··· RAW DATA ···

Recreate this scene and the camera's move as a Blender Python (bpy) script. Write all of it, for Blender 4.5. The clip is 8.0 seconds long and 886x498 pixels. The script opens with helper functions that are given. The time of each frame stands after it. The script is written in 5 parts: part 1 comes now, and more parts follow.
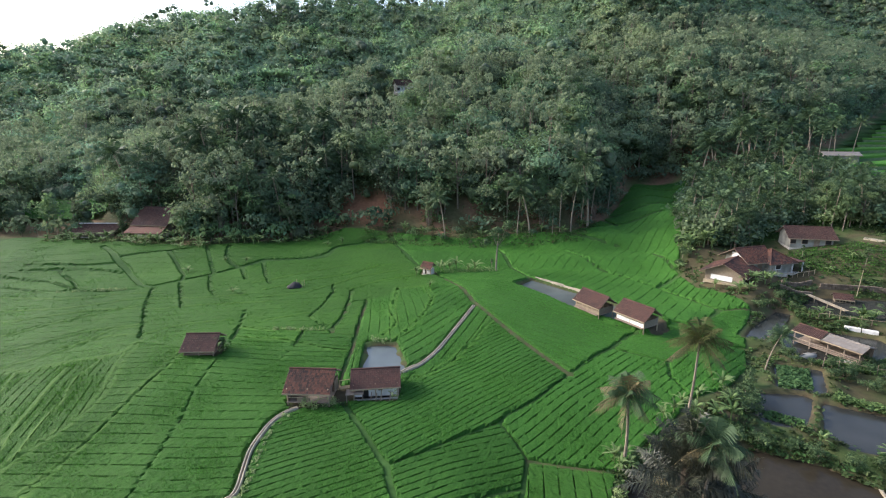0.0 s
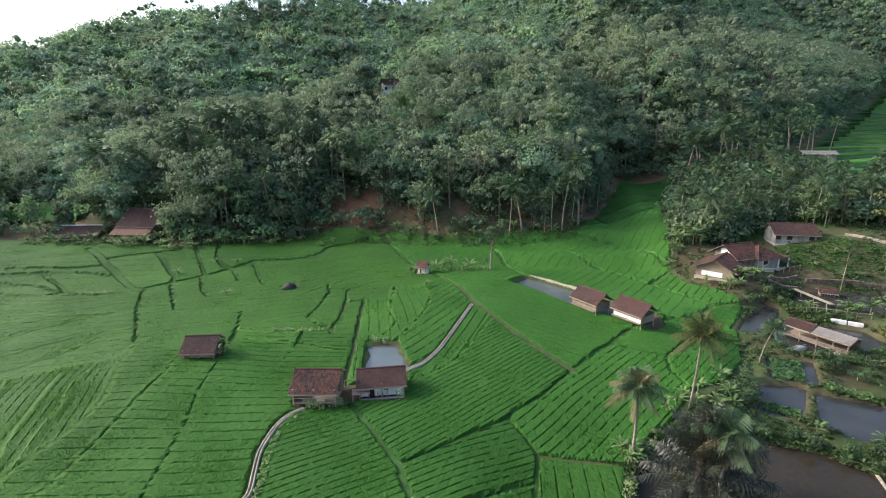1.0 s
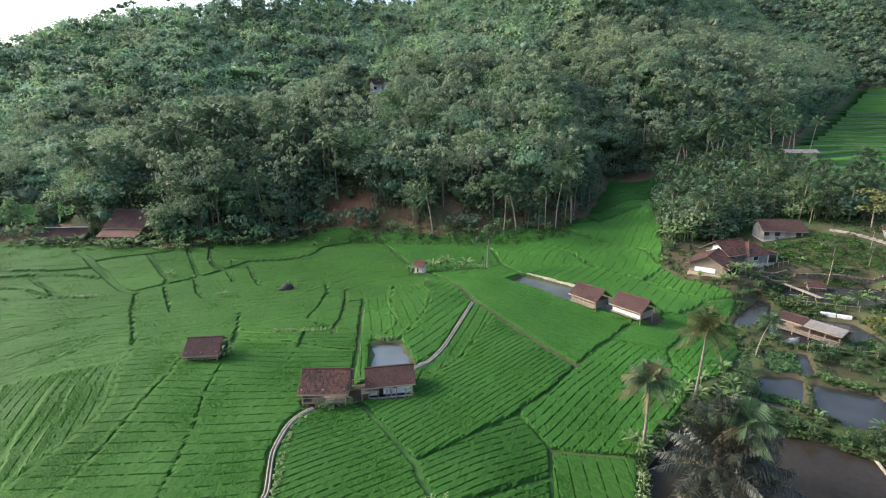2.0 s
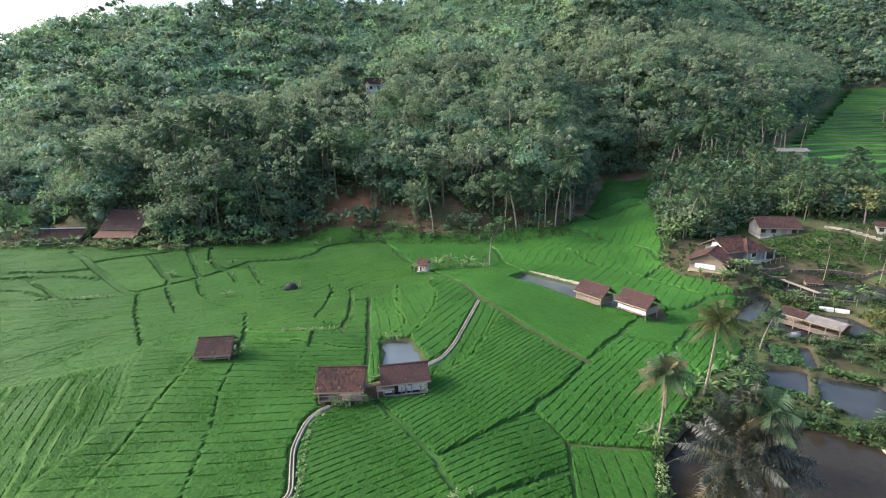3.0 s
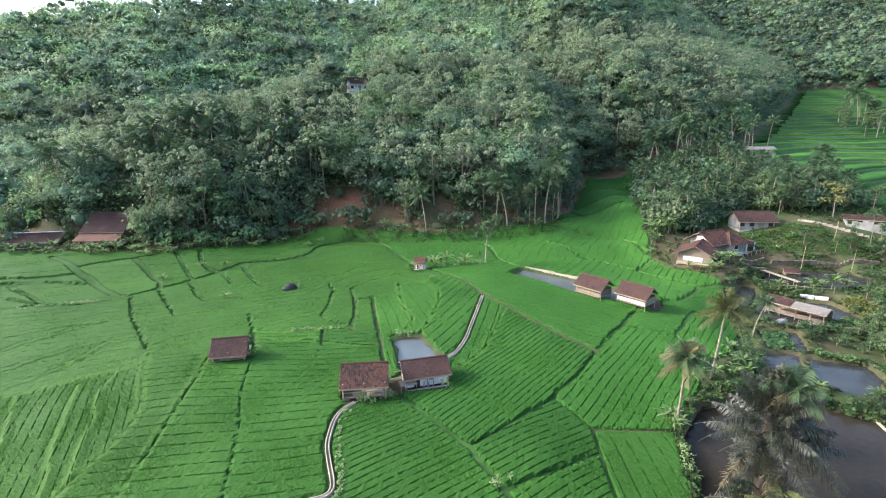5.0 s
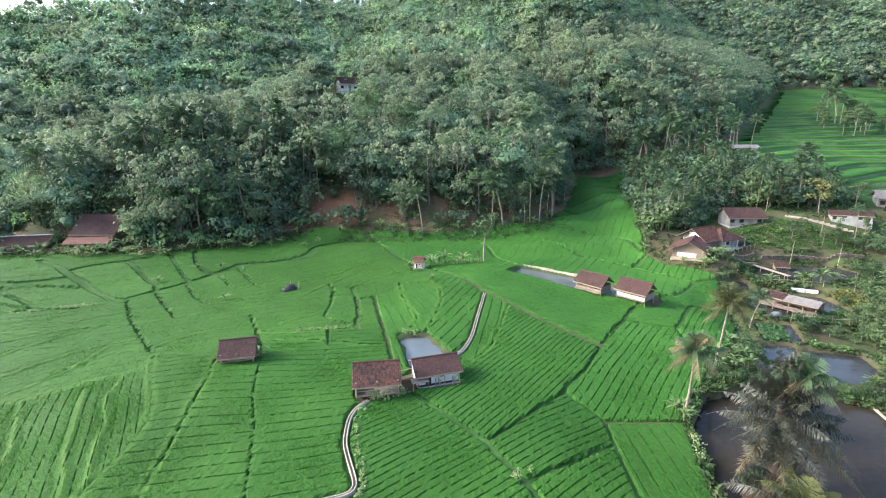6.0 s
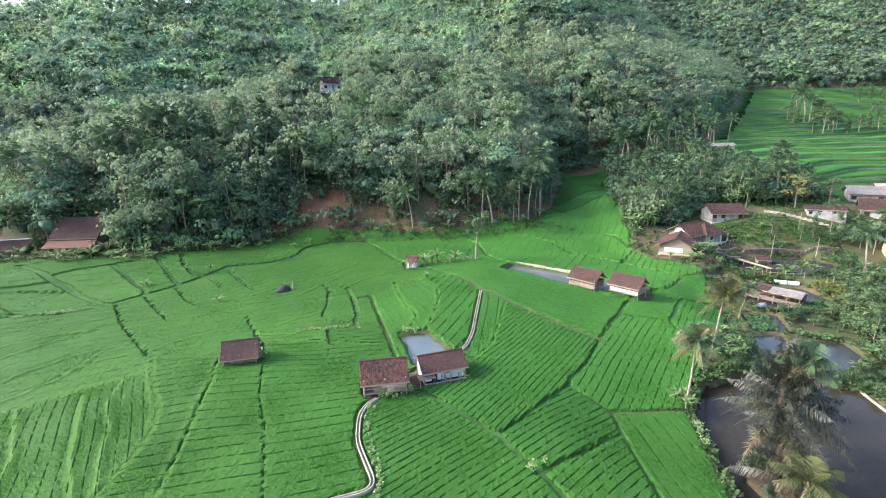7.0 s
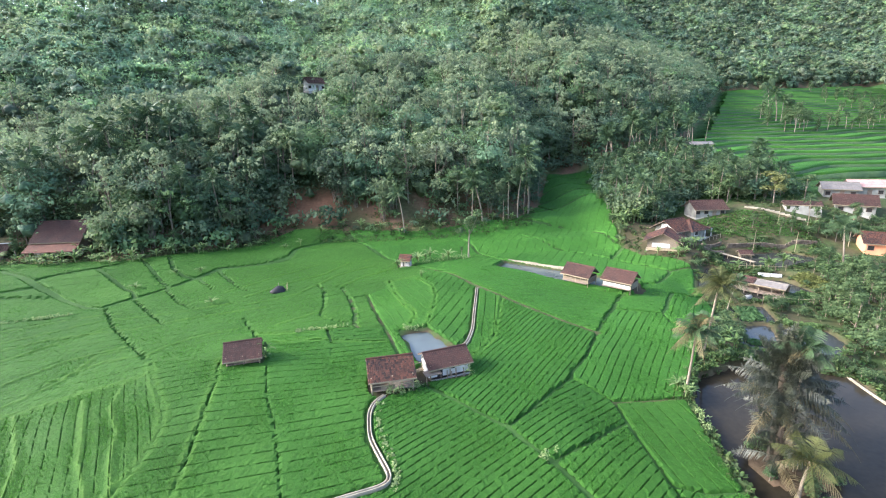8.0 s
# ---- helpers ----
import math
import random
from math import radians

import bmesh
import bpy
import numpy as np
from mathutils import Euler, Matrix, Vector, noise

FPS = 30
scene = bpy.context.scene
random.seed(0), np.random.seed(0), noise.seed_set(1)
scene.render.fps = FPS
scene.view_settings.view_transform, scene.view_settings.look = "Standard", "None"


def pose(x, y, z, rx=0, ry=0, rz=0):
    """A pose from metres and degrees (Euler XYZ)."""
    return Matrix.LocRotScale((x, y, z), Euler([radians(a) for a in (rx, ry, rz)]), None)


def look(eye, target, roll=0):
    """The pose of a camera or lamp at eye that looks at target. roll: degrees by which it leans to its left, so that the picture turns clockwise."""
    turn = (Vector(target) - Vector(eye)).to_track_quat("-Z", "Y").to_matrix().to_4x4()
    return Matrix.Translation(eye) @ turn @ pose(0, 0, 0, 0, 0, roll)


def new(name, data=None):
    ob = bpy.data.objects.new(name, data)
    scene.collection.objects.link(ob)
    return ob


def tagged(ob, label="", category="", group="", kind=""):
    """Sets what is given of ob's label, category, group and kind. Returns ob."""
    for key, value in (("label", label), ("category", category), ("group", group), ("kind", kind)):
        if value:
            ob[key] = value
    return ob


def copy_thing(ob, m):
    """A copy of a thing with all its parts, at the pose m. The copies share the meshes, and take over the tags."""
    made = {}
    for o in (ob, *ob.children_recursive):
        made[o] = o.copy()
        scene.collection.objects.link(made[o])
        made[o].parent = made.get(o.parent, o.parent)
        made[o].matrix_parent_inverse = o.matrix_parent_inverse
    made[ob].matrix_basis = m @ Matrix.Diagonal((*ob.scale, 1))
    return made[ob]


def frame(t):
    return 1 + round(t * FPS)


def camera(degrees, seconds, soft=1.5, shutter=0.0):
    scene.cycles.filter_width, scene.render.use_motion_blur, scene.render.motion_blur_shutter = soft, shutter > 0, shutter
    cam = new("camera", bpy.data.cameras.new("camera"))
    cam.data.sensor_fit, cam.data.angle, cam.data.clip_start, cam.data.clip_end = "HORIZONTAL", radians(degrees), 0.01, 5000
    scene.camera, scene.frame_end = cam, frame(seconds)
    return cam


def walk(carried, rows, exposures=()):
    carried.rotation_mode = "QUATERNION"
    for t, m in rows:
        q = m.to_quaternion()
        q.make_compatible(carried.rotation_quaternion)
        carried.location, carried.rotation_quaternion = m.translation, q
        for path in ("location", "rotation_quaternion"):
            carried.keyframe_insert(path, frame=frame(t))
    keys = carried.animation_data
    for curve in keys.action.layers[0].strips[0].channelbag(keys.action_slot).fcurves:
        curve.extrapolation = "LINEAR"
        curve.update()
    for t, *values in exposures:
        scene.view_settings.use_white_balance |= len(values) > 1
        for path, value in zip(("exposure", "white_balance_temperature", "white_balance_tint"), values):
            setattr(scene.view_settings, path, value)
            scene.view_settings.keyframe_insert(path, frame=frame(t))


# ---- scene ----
cam = camera(85.7, 8.0, soft=1.15)
PATH = [
    (0, (6.099, 1.202, 26.759), (5.871, 3.127, 26.265), -0.6),
    (0.5, (4.994, 0.987, 26.734), (4.797, 2.914, 26.24), -0.7),
    (1, (3.846, 0.778, 26.693), (3.69, 2.709, 26.198), -0.6),
    (1.5, (2.642, 0.577, 26.624), (2.524, 2.511, 26.129), -0.6),
    (3, (-1.042, -0.103, 26.451), (-1.089, 1.834, 25.955), -0.7),
    (3.5, (-2.331, -0.415, 26.402), (-2.356, 1.523, 25.906), -0.7),
    (4, (-3.6, -0.637, 26.379), (-3.598, 1.301, 25.882), -0.7),
    (4.5, (-4.908, -0.854, 26.295), (-4.865, 1.083, 25.799), -0.7),
    (6, (-8.878, -1.327, 26.192), (-8.735, 0.605, 25.695), -0.9),
    (6.5, (-10.301, -1.409, 26.078), (-10.117, 0.519, 25.582), -1.0),
    (7, (-11.608, -1.541, 26.01), (-11.377, 0.383, 25.513), -1.1),
    (7.5, (-13.031, -1.717, 25.932), (-12.754, 0.201, 25.437), -1.2),
    (8, (-14.208, -1.781, 25.811), (-13.894, 0.131, 25.315), -1.3),
]
walk(cam, [(t, look(eye, target, roll)) for t, eye, target, roll in PATH], exposures=[(0.0, 1.62, 5850, 15), (4.0, 2.06, 5700, 15), (8.0, 2.46, 5600, 15)])

# ---- light: a low hazy sun over the ridge ahead to the left ----
SUN_AZ, SUN_EL = -80.0, 31.0
world = bpy.data.worlds.new("sky")
scene.world = world
world.use_nodes = True
wn, wl = world.node_tree.nodes, world.node_tree.links
sky = wn.new("ShaderNodeTexSky")
sky.sky_type, sky.sun_disc = "NISHITA", False
sky.sun_elevation, sky.sun_rotation = radians(SUN_EL), radians(SUN_AZ)
sky.air_density, sky.dust_density, sky.ozone_density = 1.2, 4.5, 1.0
wn["Background"].inputs["Strength"].default_value = 0.15
wl.new(sky.outputs[0], wn["Background"].inputs["Color"])
sun = new("sun", bpy.data.lights.new("sun", "SUN"))
sun.data.energy, sun.data.angle, sun.data.color = 1.5, radians(8.0), (1.0, 0.95, 0.87)
SUN_WAY = Vector((math.sin(radians(SUN_AZ)) * math.cos(radians(SUN_EL)), math.cos(radians(SUN_AZ)) * math.cos(radians(SUN_EL)), math.sin(radians(SUN_EL))))
sun.matrix_world = look(SUN_WAY * 300, (0, 0, 0))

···

Please transcribe the material above exactly as written. Leave the pictures out.

Recreate this scene and the camera's move as a Blender Python (bpy) script. Write all of it, for Blender 4.5. The clip is 8.0 seconds long and 886x498 pixels. The script opens with helper functions that are given. The time of each frame stands after it. The script is written in 5 parts: part 1 comes now, and more parts follow.
0.0 s
1.0 s
2.0 s
3.0 s
5.0 s
6.0 s
7.0 s
8.0 s
# ---- helpers ----
import math
import random
from math import radians

import bmesh
import bpy
import numpy as np
from mathutils import Euler, Matrix, Vector, noise

FPS = 30
scene = bpy.context.scene
random.seed(0), np.random.seed(0), noise.seed_set(1)
scene.render.fps = FPS
scene.view_settings.view_transform, scene.view_settings.look = "Standard", "None"


def pose(x, y, z, rx=0, ry=0, rz=0):
    """A pose from metres and degrees (Euler XYZ)."""
    return Matrix.LocRotScale((x, y, z), Euler([radians(a) for a in (rx, ry, rz)]), None)


def look(eye, target, roll=0):
    """The pose of a camera or lamp at eye that looks at target. roll: degrees by which it leans to its left, so that the picture turns clockwise."""
    turn = (Vector(target) - Vector(eye)).to_track_quat("-Z", "Y").to_matrix().to_4x4()
    return Matrix.Translation(eye) @ turn @ pose(0, 0, 0, 0, 0, roll)


def new(name, data=None):
    ob = bpy.data.objects.new(name, data)
    scene.collection.objects.link(ob)
    return ob


def tagged(ob, label="", category="", group="", kind=""):
    """Sets what is given of ob's label, category, group and kind. Returns ob."""
    for key, value in (("label", label), ("category", category), ("group", group), ("kind", kind)):
        if value:
            ob[key] = value
    return ob


def copy_thing(ob, m):
    """A copy of a thing with all its parts, at the pose m. The copies share the meshes, and take over the tags."""
    made = {}
    for o in (ob, *ob.children_recursive):
        made[o] = o.copy()
        scene.collection.objects.link(made[o])
        made[o].parent = made.get(o.parent, o.parent)
        made[o].matrix_parent_inverse = o.matrix_parent_inverse
    made[ob].matrix_basis = m @ Matrix.Diagonal((*ob.scale, 1))
    return made[ob]


def frame(t):
    return 1 + round(t * FPS)


def camera(degrees, seconds, soft=1.5, shutter=0.0):
    scene.cycles.filter_width, scene.render.use_motion_blur, scene.render.motion_blur_shutter = soft, shutter > 0, shutter
    cam = new("camera", bpy.data.cameras.new("camera"))
    cam.data.sensor_fit, cam.data.angle, cam.data.clip_start, cam.data.clip_end = "HORIZONTAL", radians(degrees), 0.01, 5000
    scene.camera, scene.frame_end = cam, frame(seconds)
    return cam


def walk(carried, rows, exposures=()):
    carried.rotation_mode = "QUATERNION"
    for t, m in rows:
        q = m.to_quaternion()
        q.make_compatible(carried.rotation_quaternion)
        carried.location, carried.rotation_quaternion = m.translation, q
        for path in ("location", "rotation_quaternion"):
            carried.keyframe_insert(path, frame=frame(t))
    keys = carried.animation_data
    for curve in keys.action.layers[0].strips[0].channelbag(keys.action_slot).fcurves:
        curve.extrapolation = "LINEAR"
        curve.update()
    for t, *values in exposures:
        scene.view_settings.use_white_balance |= len(values) > 1
        for path, value in zip(("exposure", "white_balance_temperature", "white_balance_tint"), values):
            setattr(scene.view_settings, path, value)
            scene.view_settings.keyframe_insert(path, frame=frame(t))


# ---- scene ----
cam = camera(85.7, 8.0, soft=1.15)
PATH = [
    (0, (6.099, 1.202, 26.759), (5.871, 3.127, 26.265), -0.6),
    (0.5, (4.994, 0.987, 26.734), (4.797, 2.914, 26.24), -0.7),
    (1, (3.846, 0.778, 26.693), (3.69, 2.709, 26.198), -0.6),
    (1.5, (2.642, 0.577, 26.624), (2.524, 2.511, 26.129), -0.6),
    (3, (-1.042, -0.103, 26.451), (-1.089, 1.834, 25.955), -0.7),
    (3.5, (-2.331, -0.415, 26.402), (-2.356, 1.523, 25.906), -0.7),
    (4, (-3.6, -0.637, 26.379), (-3.598, 1.301, 25.882), -0.7),
    (4.5, (-4.908, -0.854, 26.295), (-4.865, 1.083, 25.799), -0.7),
    (6, (-8.878, -1.327, 26.192), (-8.735, 0.605, 25.695), -0.9),
    (6.5, (-10.301, -1.409, 26.078), (-10.117, 0.519, 25.582), -1.0),
    (7, (-11.608, -1.541, 26.01), (-11.377, 0.383, 25.513), -1.1),
    (7.5, (-13.031, -1.717, 25.932), (-12.754, 0.201, 25.437), -1.2),
    (8, (-14.208, -1.781, 25.811), (-13.894, 0.131, 25.315), -1.3),
]
walk(cam, [(t, look(eye, target, roll)) for t, eye, target, roll in PATH], exposures=[(0.0, 1.62, 5850, 15), (4.0, 2.06, 5700, 15), (8.0, 2.46, 5600, 15)])

# ---- light: a low hazy sun over the ridge ahead to the left ----
SUN_AZ, SUN_EL = -80.0, 31.0
world = bpy.data.worlds.new("sky")
scene.world = world
world.use_nodes = True
wn, wl = world.node_tree.nodes, world.node_tree.links
sky = wn.new("ShaderNodeTexSky")
sky.sky_type, sky.sun_disc = "NISHITA", False
sky.sun_elevation, sky.sun_rotation = radians(SUN_EL), radians(SUN_AZ)
sky.air_density, sky.dust_density, sky.ozone_density = 1.2, 4.5, 1.0
wn["Background"].inputs["Strength"].default_value = 0.15
wl.new(sky.outputs[0], wn["Background"].inputs["Color"])
sun = new("sun", bpy.data.lights.new("sun", "SUN"))
sun.data.energy, sun.data.angle, sun.data.color = 1.5, radians(8.0), (1.0, 0.95, 0.87)
SUN_WAY = Vector((math.sin(radians(SUN_AZ)) * math.cos(radians(SUN_EL)), math.cos(radians(SUN_AZ)) * math.cos(radians(SUN_EL)), math.sin(radians(SUN_EL))))
sun.matrix_world = look(SUN_WAY * 300, (0, 0, 0))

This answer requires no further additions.